▶ _Exercise goal_: Would you transcribe the listing that follows, character for character, and omit its images?

----

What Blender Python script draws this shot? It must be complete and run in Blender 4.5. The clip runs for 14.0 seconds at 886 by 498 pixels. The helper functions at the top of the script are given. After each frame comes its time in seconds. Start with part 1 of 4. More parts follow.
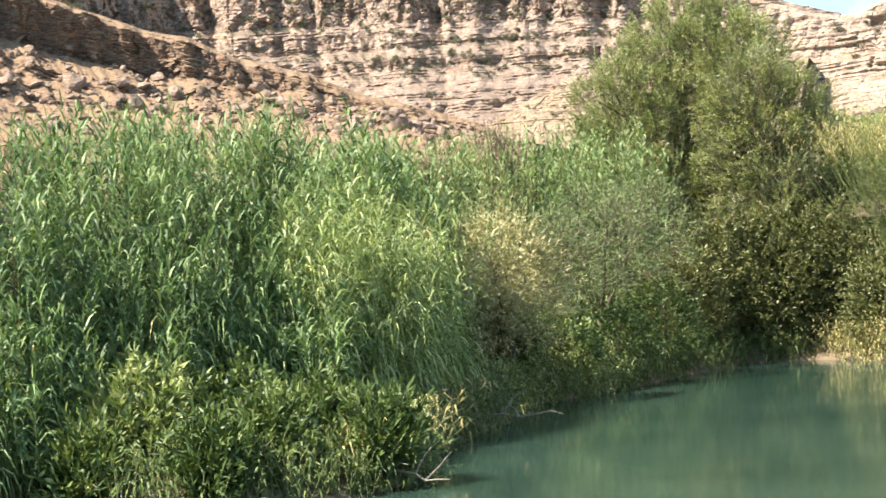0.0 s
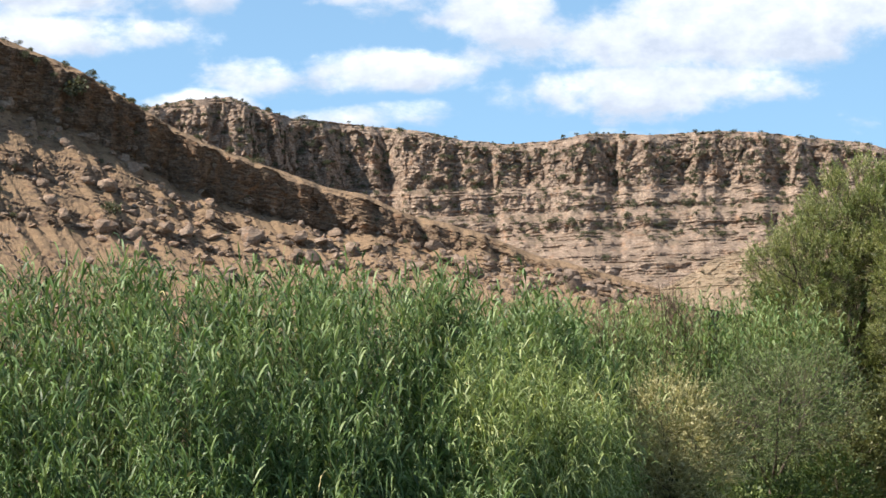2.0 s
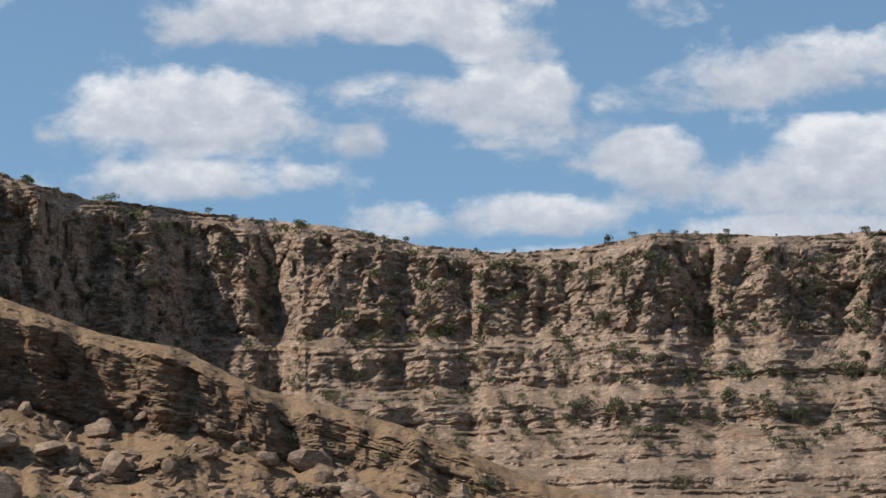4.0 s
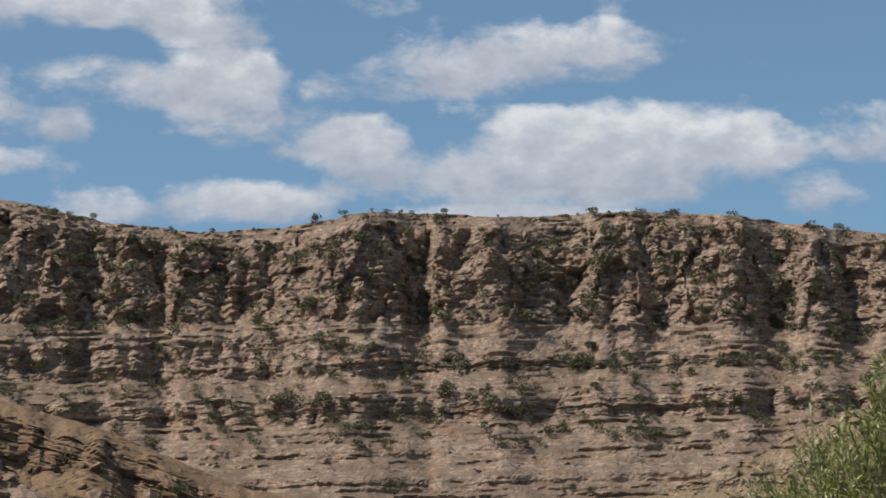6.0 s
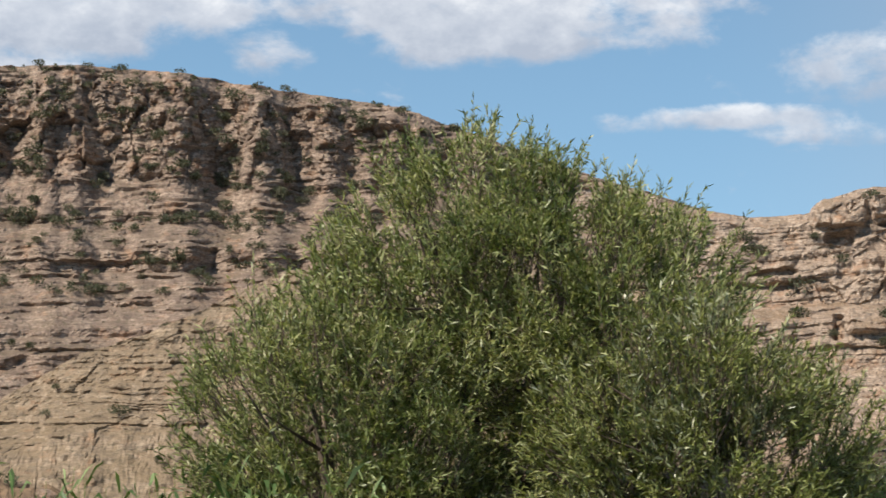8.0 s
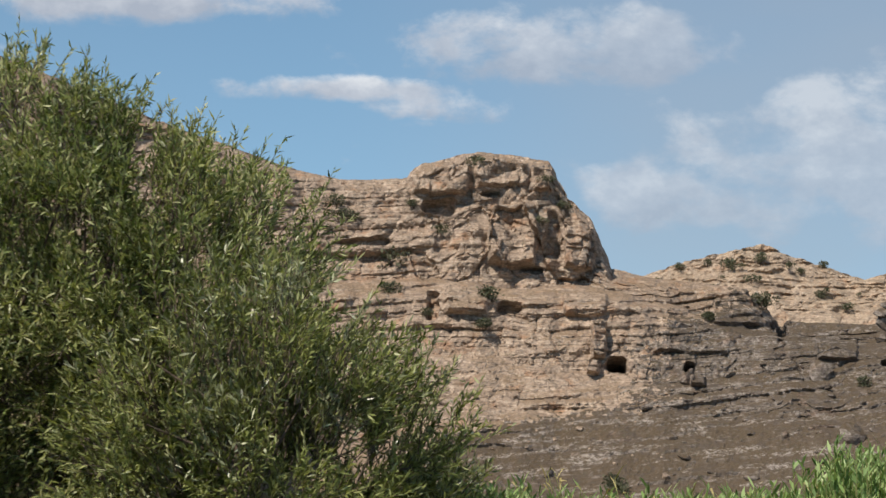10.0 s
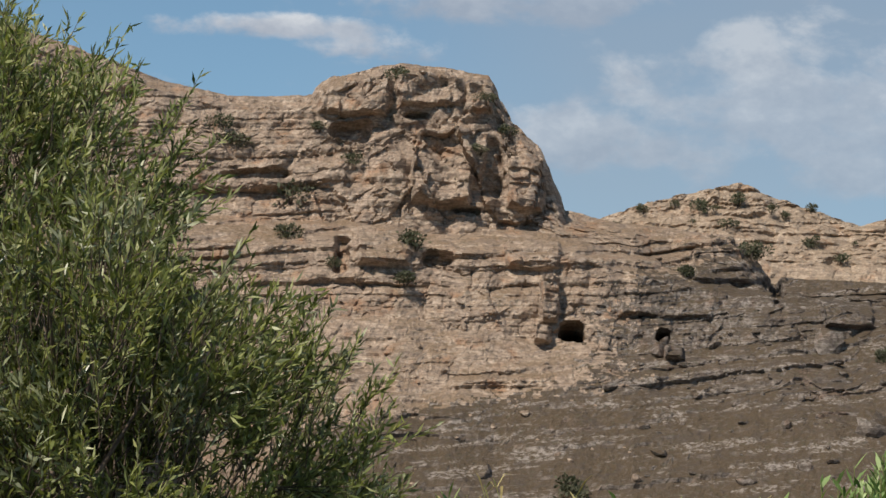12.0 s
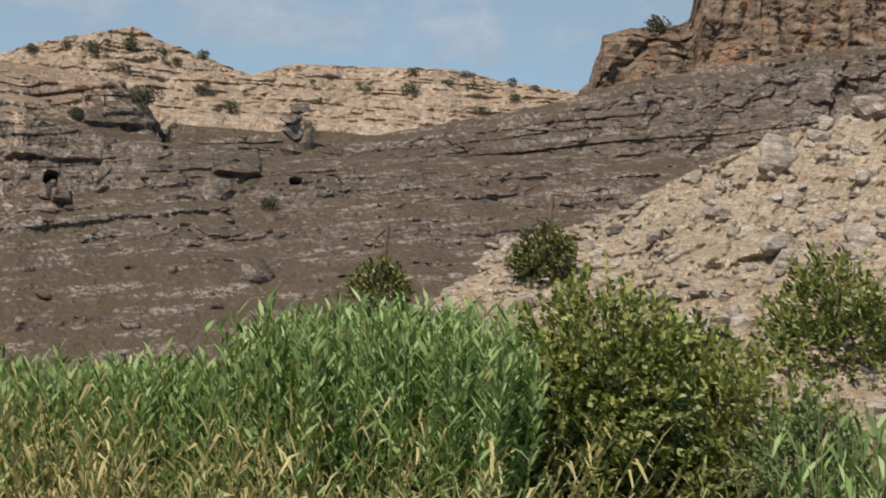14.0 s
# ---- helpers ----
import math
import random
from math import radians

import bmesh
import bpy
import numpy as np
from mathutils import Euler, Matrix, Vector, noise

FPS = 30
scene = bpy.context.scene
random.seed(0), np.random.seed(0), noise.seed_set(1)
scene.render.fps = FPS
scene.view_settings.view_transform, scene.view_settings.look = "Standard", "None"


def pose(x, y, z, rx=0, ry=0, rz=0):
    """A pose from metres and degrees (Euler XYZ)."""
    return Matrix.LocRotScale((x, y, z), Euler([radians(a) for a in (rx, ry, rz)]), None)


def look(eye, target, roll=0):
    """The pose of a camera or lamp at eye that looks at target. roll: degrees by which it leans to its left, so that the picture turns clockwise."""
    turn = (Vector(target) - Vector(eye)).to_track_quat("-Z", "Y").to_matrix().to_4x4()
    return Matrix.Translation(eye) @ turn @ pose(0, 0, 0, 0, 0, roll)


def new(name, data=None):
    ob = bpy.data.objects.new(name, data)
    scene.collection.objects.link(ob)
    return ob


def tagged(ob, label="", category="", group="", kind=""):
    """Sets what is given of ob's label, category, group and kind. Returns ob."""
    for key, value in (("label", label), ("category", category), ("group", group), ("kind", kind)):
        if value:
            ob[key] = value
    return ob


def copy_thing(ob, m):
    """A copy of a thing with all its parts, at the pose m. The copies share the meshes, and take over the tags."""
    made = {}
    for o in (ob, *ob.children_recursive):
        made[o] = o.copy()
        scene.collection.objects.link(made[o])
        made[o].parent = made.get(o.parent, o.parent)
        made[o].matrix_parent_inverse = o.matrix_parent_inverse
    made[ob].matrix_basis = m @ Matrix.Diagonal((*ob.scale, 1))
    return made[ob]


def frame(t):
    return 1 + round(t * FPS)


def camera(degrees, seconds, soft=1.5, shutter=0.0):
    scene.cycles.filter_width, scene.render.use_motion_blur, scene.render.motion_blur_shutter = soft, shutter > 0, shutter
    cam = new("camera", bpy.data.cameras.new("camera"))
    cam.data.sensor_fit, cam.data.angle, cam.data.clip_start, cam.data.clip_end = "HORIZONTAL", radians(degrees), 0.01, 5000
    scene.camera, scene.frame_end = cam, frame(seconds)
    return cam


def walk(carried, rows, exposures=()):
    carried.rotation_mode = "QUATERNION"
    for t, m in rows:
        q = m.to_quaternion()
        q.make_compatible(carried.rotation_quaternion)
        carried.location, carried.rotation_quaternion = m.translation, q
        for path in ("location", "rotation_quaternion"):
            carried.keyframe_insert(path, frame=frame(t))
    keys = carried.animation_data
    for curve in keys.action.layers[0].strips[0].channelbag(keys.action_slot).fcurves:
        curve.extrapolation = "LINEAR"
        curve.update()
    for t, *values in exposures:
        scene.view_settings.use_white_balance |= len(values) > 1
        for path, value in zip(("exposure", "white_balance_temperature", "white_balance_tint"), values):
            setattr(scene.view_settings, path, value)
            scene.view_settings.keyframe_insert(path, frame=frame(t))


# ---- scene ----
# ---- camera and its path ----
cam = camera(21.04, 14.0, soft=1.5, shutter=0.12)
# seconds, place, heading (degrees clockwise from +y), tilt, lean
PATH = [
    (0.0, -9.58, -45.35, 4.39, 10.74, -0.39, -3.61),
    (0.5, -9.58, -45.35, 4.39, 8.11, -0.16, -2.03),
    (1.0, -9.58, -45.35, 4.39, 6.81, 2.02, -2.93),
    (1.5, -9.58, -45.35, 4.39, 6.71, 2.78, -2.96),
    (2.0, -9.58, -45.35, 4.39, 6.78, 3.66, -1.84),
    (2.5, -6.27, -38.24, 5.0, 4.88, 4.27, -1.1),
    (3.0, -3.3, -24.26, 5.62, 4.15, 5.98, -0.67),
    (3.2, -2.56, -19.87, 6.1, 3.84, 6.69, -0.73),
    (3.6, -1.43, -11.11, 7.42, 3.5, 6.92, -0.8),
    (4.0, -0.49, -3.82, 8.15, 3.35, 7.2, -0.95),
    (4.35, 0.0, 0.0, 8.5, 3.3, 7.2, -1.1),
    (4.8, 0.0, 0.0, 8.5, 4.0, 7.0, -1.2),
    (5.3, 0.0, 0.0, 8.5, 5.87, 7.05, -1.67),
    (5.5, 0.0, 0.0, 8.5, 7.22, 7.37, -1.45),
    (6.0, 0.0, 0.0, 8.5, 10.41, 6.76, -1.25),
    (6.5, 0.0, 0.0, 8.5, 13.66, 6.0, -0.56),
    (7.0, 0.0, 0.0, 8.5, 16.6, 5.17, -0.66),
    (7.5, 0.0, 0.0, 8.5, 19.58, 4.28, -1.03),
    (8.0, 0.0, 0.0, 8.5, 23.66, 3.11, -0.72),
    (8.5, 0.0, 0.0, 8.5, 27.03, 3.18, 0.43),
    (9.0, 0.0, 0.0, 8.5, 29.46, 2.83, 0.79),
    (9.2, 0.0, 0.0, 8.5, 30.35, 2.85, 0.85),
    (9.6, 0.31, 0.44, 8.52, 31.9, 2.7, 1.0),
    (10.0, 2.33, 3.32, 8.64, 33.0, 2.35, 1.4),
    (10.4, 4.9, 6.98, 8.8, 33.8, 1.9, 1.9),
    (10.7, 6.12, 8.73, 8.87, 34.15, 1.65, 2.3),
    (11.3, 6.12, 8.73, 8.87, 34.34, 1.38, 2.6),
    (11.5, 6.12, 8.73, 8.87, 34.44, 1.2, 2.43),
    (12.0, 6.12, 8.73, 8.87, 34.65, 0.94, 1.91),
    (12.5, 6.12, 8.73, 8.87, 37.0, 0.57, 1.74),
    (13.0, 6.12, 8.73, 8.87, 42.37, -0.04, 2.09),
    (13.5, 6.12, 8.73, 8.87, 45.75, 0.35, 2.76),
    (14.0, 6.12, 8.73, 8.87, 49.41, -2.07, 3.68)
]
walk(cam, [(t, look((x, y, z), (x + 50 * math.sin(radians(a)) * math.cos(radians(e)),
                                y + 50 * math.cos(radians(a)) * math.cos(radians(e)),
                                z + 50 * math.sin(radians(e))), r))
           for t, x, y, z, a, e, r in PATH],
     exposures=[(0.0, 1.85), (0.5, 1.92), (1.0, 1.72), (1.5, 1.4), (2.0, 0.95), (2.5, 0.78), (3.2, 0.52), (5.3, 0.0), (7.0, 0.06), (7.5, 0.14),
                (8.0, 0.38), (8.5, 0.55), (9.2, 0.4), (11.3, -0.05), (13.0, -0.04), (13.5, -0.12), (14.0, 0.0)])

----

▶ _Solution to this exercise_:
What Blender Python script draws this shot? It must be complete and run in Blender 4.5. The clip runs for 14.0 seconds at 886 by 498 pixels. The helper functions at the top of the script are given. After each frame comes its time in seconds. Start with part 1 of 4. More parts follow.
0.0 s
2.0 s
4.0 s
6.0 s
8.0 s
10.0 s
12.0 s
14.0 s
# ---- helpers ----
import math
import random
from math import radians

import bmesh
import bpy
import numpy as np
from mathutils import Euler, Matrix, Vector, noise

FPS = 30
scene = bpy.context.scene
random.seed(0), np.random.seed(0), noise.seed_set(1)
scene.render.fps = FPS
scene.view_settings.view_transform, scene.view_settings.look = "Standard", "None"


def pose(x, y, z, rx=0, ry=0, rz=0):
    """A pose from metres and degrees (Euler XYZ)."""
    return Matrix.LocRotScale((x, y, z), Euler([radians(a) for a in (rx, ry, rz)]), None)


def look(eye, target, roll=0):
    """The pose of a camera or lamp at eye that looks at target. roll: degrees by which it leans to its left, so that the picture turns clockwise."""
    turn = (Vector(target) - Vector(eye)).to_track_quat("-Z", "Y").to_matrix().to_4x4()
    return Matrix.Translation(eye) @ turn @ pose(0, 0, 0, 0, 0, roll)


def new(name, data=None):
    ob = bpy.data.objects.new(name, data)
    scene.collection.objects.link(ob)
    return ob


def tagged(ob, label="", category="", group="", kind=""):
    """Sets what is given of ob's label, category, group and kind. Returns ob."""
    for key, value in (("label", label), ("category", category), ("group", group), ("kind", kind)):
        if value:
            ob[key] = value
    return ob


def copy_thing(ob, m):
    """A copy of a thing with all its parts, at the pose m. The copies share the meshes, and take over the tags."""
    made = {}
    for o in (ob, *ob.children_recursive):
        made[o] = o.copy()
        scene.collection.objects.link(made[o])
        made[o].parent = made.get(o.parent, o.parent)
        made[o].matrix_parent_inverse = o.matrix_parent_inverse
    made[ob].matrix_basis = m @ Matrix.Diagonal((*ob.scale, 1))
    return made[ob]


def frame(t):
    return 1 + round(t * FPS)


def camera(degrees, seconds, soft=1.5, shutter=0.0):
    scene.cycles.filter_width, scene.render.use_motion_blur, scene.render.motion_blur_shutter = soft, shutter > 0, shutter
    cam = new("camera", bpy.data.cameras.new("camera"))
    cam.data.sensor_fit, cam.data.angle, cam.data.clip_start, cam.data.clip_end = "HORIZONTAL", radians(degrees), 0.01, 5000
    scene.camera, scene.frame_end = cam, frame(seconds)
    return cam


def walk(carried, rows, exposures=()):
    carried.rotation_mode = "QUATERNION"
    for t, m in rows:
        q = m.to_quaternion()
        q.make_compatible(carried.rotation_quaternion)
        carried.location, carried.rotation_quaternion = m.translation, q
        for path in ("location", "rotation_quaternion"):
            carried.keyframe_insert(path, frame=frame(t))
    keys = carried.animation_data
    for curve in keys.action.layers[0].strips[0].channelbag(keys.action_slot).fcurves:
        curve.extrapolation = "LINEAR"
        curve.update()
    for t, *values in exposures:
        scene.view_settings.use_white_balance |= len(values) > 1
        for path, value in zip(("exposure", "white_balance_temperature", "white_balance_tint"), values):
            setattr(scene.view_settings, path, value)
            scene.view_settings.keyframe_insert(path, frame=frame(t))


# ---- scene ----
# ---- camera and its path ----
cam = camera(21.04, 14.0, soft=1.5, shutter=0.12)
# seconds, place, heading (degrees clockwise from +y), tilt, lean
PATH = [
    (0.0, -9.58, -45.35, 4.39, 10.74, -0.39, -3.61),
    (0.5, -9.58, -45.35, 4.39, 8.11, -0.16, -2.03),
    (1.0, -9.58, -45.35, 4.39, 6.81, 2.02, -2.93),
    (1.5, -9.58, -45.35, 4.39, 6.71, 2.78, -2.96),
    (2.0, -9.58, -45.35, 4.39, 6.78, 3.66, -1.84),
    (2.5, -6.27, -38.24, 5.0, 4.88, 4.27, -1.1),
    (3.0, -3.3, -24.26, 5.62, 4.15, 5.98, -0.67),
    (3.2, -2.56, -19.87, 6.1, 3.84, 6.69, -0.73),
    (3.6, -1.43, -11.11, 7.42, 3.5, 6.92, -0.8),
    (4.0, -0.49, -3.82, 8.15, 3.35, 7.2, -0.95),
    (4.35, 0.0, 0.0, 8.5, 3.3, 7.2, -1.1),
    (4.8, 0.0, 0.0, 8.5, 4.0, 7.0, -1.2),
    (5.3, 0.0, 0.0, 8.5, 5.87, 7.05, -1.67),
    (5.5, 0.0, 0.0, 8.5, 7.22, 7.37, -1.45),
    (6.0, 0.0, 0.0, 8.5, 10.41, 6.76, -1.25),
    (6.5, 0.0, 0.0, 8.5, 13.66, 6.0, -0.56),
    (7.0, 0.0, 0.0, 8.5, 16.6, 5.17, -0.66),
    (7.5, 0.0, 0.0, 8.5, 19.58, 4.28, -1.03),
    (8.0, 0.0, 0.0, 8.5, 23.66, 3.11, -0.72),
    (8.5, 0.0, 0.0, 8.5, 27.03, 3.18, 0.43),
    (9.0, 0.0, 0.0, 8.5, 29.46, 2.83, 0.79),
    (9.2, 0.0, 0.0, 8.5, 30.35, 2.85, 0.85),
    (9.6, 0.31, 0.44, 8.52, 31.9, 2.7, 1.0),
    (10.0, 2.33, 3.32, 8.64, 33.0, 2.35, 1.4),
    (10.4, 4.9, 6.98, 8.8, 33.8, 1.9, 1.9),
    (10.7, 6.12, 8.73, 8.87, 34.15, 1.65, 2.3),
    (11.3, 6.12, 8.73, 8.87, 34.34, 1.38, 2.6),
    (11.5, 6.12, 8.73, 8.87, 34.44, 1.2, 2.43),
    (12.0, 6.12, 8.73, 8.87, 34.65, 0.94, 1.91),
    (12.5, 6.12, 8.73, 8.87, 37.0, 0.57, 1.74),
    (13.0, 6.12, 8.73, 8.87, 42.37, -0.04, 2.09),
    (13.5, 6.12, 8.73, 8.87, 45.75, 0.35, 2.76),
    (14.0, 6.12, 8.73, 8.87, 49.41, -2.07, 3.68)
]
walk(cam, [(t, look((x, y, z), (x + 50 * math.sin(radians(a)) * math.cos(radians(e)),
                                y + 50 * math.cos(radians(a)) * math.cos(radians(e)),
                                z + 50 * math.sin(radians(e))), r))
           for t, x, y, z, a, e, r in PATH],
     exposures=[(0.0, 1.85), (0.5, 1.92), (1.0, 1.72), (1.5, 1.4), (2.0, 0.95), (2.5, 0.78), (3.2, 0.52), (5.3, 0.0), (7.0, 0.06), (7.5, 0.14),
                (8.0, 0.38), (8.5, 0.55), (9.2, 0.4), (11.3, -0.05), (13.0, -0.04), (13.5, -0.12), (14.0, 0.0)])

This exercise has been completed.